I want to have something special, something sweet, something encouraging and enlightening to share... But I don't feel like it's within me. What's my deal? ...I would yell at myself to "GET OVER IT", but then I realize I'd look like a mad woman and I'm already running around like a hen missing her beloved rooster. (Not so much into the head cut off deal...)

Lately I've been working on being fulfilled by my God instead of by... well, everything else. It's not easy and I get so frustrated because I catch myself thinking "If I had (fill in totally materialistic object here) I would be better" and playing the "what if" game. Ugh, my God is giving me what I need, which is not always what I want, but hey, that's life.

What if I was as skinny as I wanted to be? Well, then I'd kiss goodbye to the occasional cupcake, budlight lime, popcorn, ice cream for dessert... I'd have to part with the little things that make each day special. (I don't eat all of that in a single day... Although now that you've put the idea in my head it sounds tasty...)

What if I had a bunch of close girl friends to be around for all the big memories coming up? Well, then my Mama Bird wouldn't be nearly as precious, as wonderful, as sweet to my soul... Why? Beacuse she wouldn't be the best friend I've ever had. She'd just be Mama Bird... and she's so much more than just a mom, I wouldn't give that up for the world.
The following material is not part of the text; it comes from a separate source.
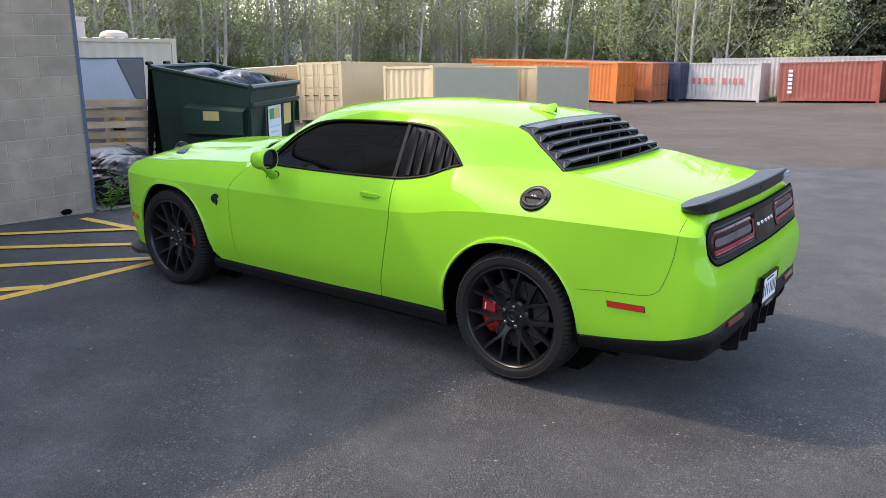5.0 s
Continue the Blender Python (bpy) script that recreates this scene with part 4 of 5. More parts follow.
    for k in range(12):
        a = 2 * math.pi * k / 12
        part("disc_slot", tube([((0.115 + 0.075 * i / 4) * math.cos(a + 0.09 * i), -0.0305, (0.115 + 0.075 * i / 4) * math.sin(a + 0.09 * i)) for i in range(5)], 0.0022, 5), UNDER, parent)


for name, axle, lo, hi, spin in (("front", AXLE_F, -27, 46, 283), ("rear", AXLE_R, 152, 222, 92)):
    for side in (-1, 1):
        corner = new("wheel")
        corner.empty_display_size = 0.1
        corner.parent = car
        corner.matrix_basis = Matrix.Translation((axle, side * 0.816, HUB_Z)) @ (Matrix.Identity(4) if side < 0 else Matrix.Rotation(math.pi, 4, "Z"))
        wheel_parts(corner, *((lo, hi) if side < 0 else (180 - hi, 180 - lo)), spin)


# ---- building with the roller door ----
BLOCK = material("concrete_block", (0.295, 0.241, 0.189), 0.9, spots=0.2, scale=5, fine=90, world=True, bump=0.7, spread=0.06, dirt=(0.165, 0.145, 0.125), dirt_scale=1.6, dirt_amount=0.45)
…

So many "What if" questions... But so much more certainties that I know and love. Are you in the "what if" zone too? Give it up... We can do it together!

I'm coming back. I won't be posting as regularly as previously, but I'm going to do this! I'm going to be trying some new things... Cooking, sharing my life and thoughts and such, so please stick with me, I promise to make it worth your while. And please share what you love and what you could do without... I want this blog to be meaningful to you too.

P.S. I'm cooking again... And I have some BOMB recipes on deck to share with all of you!